Here, the coefficient of compressibility is $k$, the pressure at the specified depth is $P_1$, the initial pressure of water at the free surface is $P_{\circ }$, the density at the free surface is ${\rho }_{\circ }$ and the density of the liquid at the specified depth is ${\rho }_1$.

Substitute, $2350\text{MPa}$ for $k$, $100\times {10}^6\text{Pa}$ for $P_1$, $100\times {10}^3\text{Pa}$ for $P_{\circ }$ and $1030\text{kg}/{\text{m}}^3$ for ${\rho }_{\circ }$ in Equation (IV).

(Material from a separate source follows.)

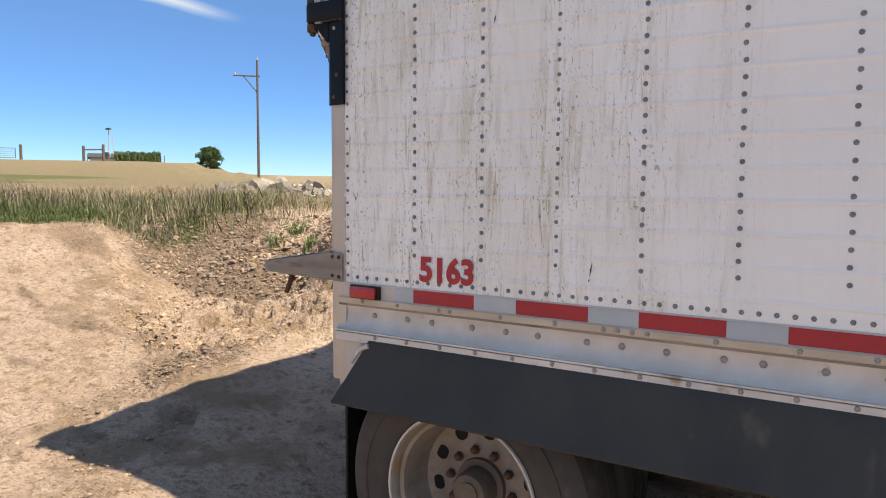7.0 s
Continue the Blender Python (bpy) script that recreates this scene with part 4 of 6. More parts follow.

  $\begin{array}{c}{\rho }_1=\left(\frac{100\text{MPa}-100\text{kPa}}{2350\text{MPa}}+1\right)\times 1030\text{kg}/{\text{m}}^3\\ =\left(\frac{100\text{MPa}\left(\frac{{10}^6\text{Pa}}{1\text{MPa}}\right)-100\text{kPa}\left(\frac{{10}^3\text{Pa}}{1\text{kPa}}\right)}{2350\text{MPa}\left(\frac{{10}^6\text{Pa}}{1\text{MPa}}\right)}+1\right)\times 1030\text{kg}/{\text{m}}^3\\ =\left(0.4251+1\right)\times 1030\text{kg}/{\text{m}}^3\\ =1073.7859\text{kg}/{\text{m}}^3\end{array}$

The value of density obtained in part (a) that is $1078.744\text{kg}/{\text{m}}^3$ is greater than the value obtained in part (b) that is $1073.7859\text{kg}/{\text{m}}^3$.Thus, the density calculated in part (b) is more exact as the isothermal compressibility of water in part (a) is an approximate value.

Conclusion:

The density of water at the specified depth is $1073.7859\text{kg}/{\text{m}}^3$.

The density calculated in part (b) is more exact as the isothermal compressibility of water in part (a) is an approximate value.